SMOTE
A GRAND STREAM (PINK & BLACK VINYL) (ROCKET RECORDINGS)
Last Summer, Daniel Foggin, guitarist, writer and chief architect of Smote, uprooted himself from his usual home in Newcastle to live and work in a farmhouse in Kelso, near the Scottish border.
"Through the summer when I was working up there, myself and Rob (Smote drummer) would finish work and go sit by a small river and have a couple of beers in the sun, and it was the best thing ever" he relates "So I guess the philosophy is that to some people it looks like any other stream, but to us it was supreme happiness." Hence came the title of the fourth Smote album proper, one largely recorded in this same farmhouse - A Grand Stream.
It's an album that's the truest incarnation thus far of his vision for this band - a full-scale psychic voyage into the ether and a drone-and-repetition-fuelled series of incantations that takes simple, primal ingredients and utilises them for the purposes of aural sorcery, summoning spectres and revelations aplenty in its wake.
Whilst the folk-tinged, ceremonial ambience that Smote have made their trademark is present and correct here, utilising Swedish classic psych heaviness and Swans textures as fuel for the ominous rhythms of 'Coming Out Of A Hedge Backwards' and the uplifting cadences of opener 'Sitting Stone Part 1', Foggin and his cohorts also waste little time exploring new more eerie and ethereal textures and dimensions.
The meditative 'Chantry' in particular sees them gravitate towards a headspace akin to the drone-based epiphanies of Kali Malone's 'Does Spring Hide Its Joy' filtered through the transcendent amplifier worship of 'Earth 2'.

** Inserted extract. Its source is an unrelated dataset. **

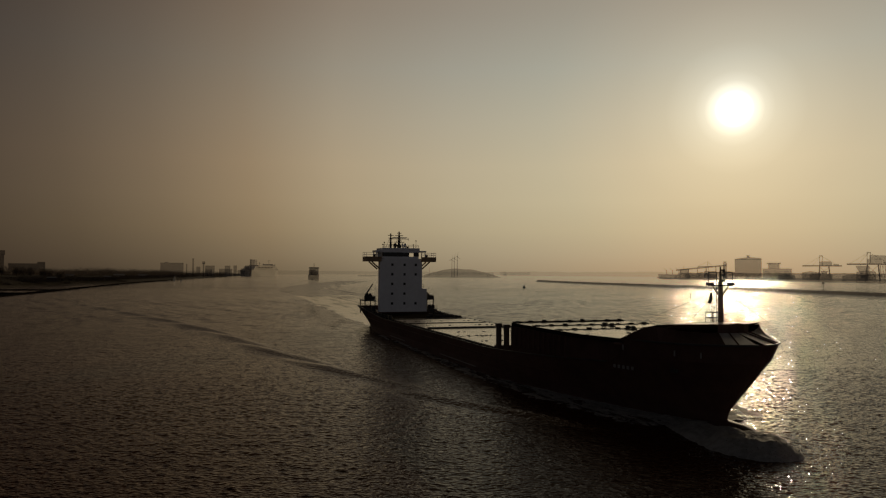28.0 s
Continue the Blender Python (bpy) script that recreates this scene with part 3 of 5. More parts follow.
def deckhouse(ship):
    bm = B()
    box(bm, FRONT - 2.2, FRONT, -6.35, 6.35, 4.2, 20.4)
    box(bm, FRONT - 12, FRONT - 2.2, -3.6, 6.3, 4.2, 20.4)
    house = part("deckhouse", bm, WHITE, ship, "tall white accommodation block")
    bm = B()
    box(bm, FRONT - 12, FRONT - 0.1, 6.36, 7.9, 4.2, 11.6)
    part("side_house", bm, WHITE, house)
    bm = B()
    box(bm, FRONT - 14, FRONT + 1.2, -8.2, 9.2, 3.7, 4.85)
    part("house_plinth", bm, HULL, house)
    for row, z in enumerate((7.3, 10.15, 13.0, 15.8, 18.6)):
        for y in ((-2.7, 1.0, 4.4) if row in (0, 3, 4) else (-2.7, 1.0)):
            win = B()
            box(win, FRONT + 0.004, FRONT + 0.06, y - 0.34, y + 0.34, z - 0.36, z + 0.36)
            box(win, FRONT + 0.06, FRONT + 0.10, y - 0.26, y + 0.26, z - 0.28, z + 0.28)
            part("window", win, GLASS, house, "small dark square window")
    # wheelhouse
    bm = B()
    box(bm, FRONT - 8, FRONT - 0.4, -5.4, 5.4, 20.4, 21.0)
    box(bm, FRONT - 8, FRONT - 0.1, -5.6, 5.6, 22.2, 23.5)
    wheel = part("wheelhouse", bm, WHITE, ship)
    for i in range(7):
        y = -4.8 + i * 1.6
        bm = B()
        box(bm, FRONT - 0.7, FRONT - 0.62, y - 0.72, y + 0.72, 21.0, 22.2)
        if i == 5:
            bm.free()
            continue
        part("bridge_window", bm, GLASS, wheel)
    for y in (-5.3, -4.0, -2.4, -0.8, 0.8, 2.4, 4.0, 5.3):
        bm = B()
        box(bm, FRONT - 0.75, FRONT - 0.45, y - 0.1, y + 0.1, 21.0, 22.2)
        part("mullion", bm, STEEL, wheel)
    bm = B()
    box(bm, FRONT - 7.9, FRONT - 7.6, -5.4, 0.6, 21.0, 22.2)
    part("rear_wall", bm, WHITE, wheel)
    # bridge wings
    for s in (-1, 1):
        bm = B()
        box(bm, FRONT - 4.5, FRONT + 0.4, min(s * 6.0, s * 10.6), max(s * 6.0, s * 10.6), 19.5, 19.75)
        box(bm, FRONT + 0.2, FRONT + 0.4, min(s * 6.0, s * 10.6), max(s * 6.0, s * 10.6), 19.75, 20.9)
        box(bm, FRONT - 4.5, FRONT + 0.2, min(s * 10.4, s * 10.6), max(s * 10.4, s * 10.6), 19.75, 20.9)
        wing = part("bridge_wing", bm, BUFF, ship, "overhanging buff-painted bridge wing")
        bm = B()
        tube(bm, (FRONT - 0.3, s * 8.8, 19.5), (FRONT - 0.3, s * 6.3, 17.3), 0.22, n=6)
        part("bracket", bm, BUFF, wing)
        bm = B()
        tube(bm, (FRONT - 4.0, s * 8.8, 19.5), (FRONT - 4.0, s * 6.3, 17.3), 0.22, n=6)
        part("bracket", bm, BUFF, wing)
        rail("wing_rail", wing, [(FRONT + 0.3, s * 6.2, 20.9), (FRONT + 0.3, s * 10.5, 20.9), (FRONT - 4.4, s * 10.5, 20.9)], 1.2, 2, 2.0, WHITE, 0.05)
        bm = B()
        box(bm, FRONT - 0.5, FRONT - 0.2, min(s * 7.25, s * 7.5), max(s * 7.25, s * 7.5), 19.75, 22.7)
        box(bm, FRONT - 4.2, FRONT - 3.9, min(s * 7.25, s * 7.5), max(s * 7.25, s * 7.5), 19.75, 22.7)
        box(bm, FRONT - 4.4, FRONT - 0.1, min(s * 5.61, s * 7.7), max(s * 5.61, s * 7.7), 22.35, 22.75)
        part("wing_canopy", bm, WHITE, wing, "white canopy beside the wheelhouse")
        bm = B()
        box(bm, FRONT - 1.2, FRONT - 0.5, s * 7.9 - 0.35, s * 7.9 + 0.35, 19.75, 21.7)
        part("wing_console", bm, STEEL, wing)
    rail("roof_rail", ship, [(FRONT - 0.3, -5.3, 23.5), (FRONT - 0.3, 5.3, 23.5)], 0.9, 2, 1.5, STEEL, 0.04)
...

A Grand Steam takes this band - one who've always eschewed the cliches and stumbling blocks of all contemporary psych rock in favour of their own unique and wyrd vision - into a realm in which they transcend through willpower and skill alike into something preternaturally thrilling, mapping out their own crepuscular new territory Question is; dare you step over the threshold?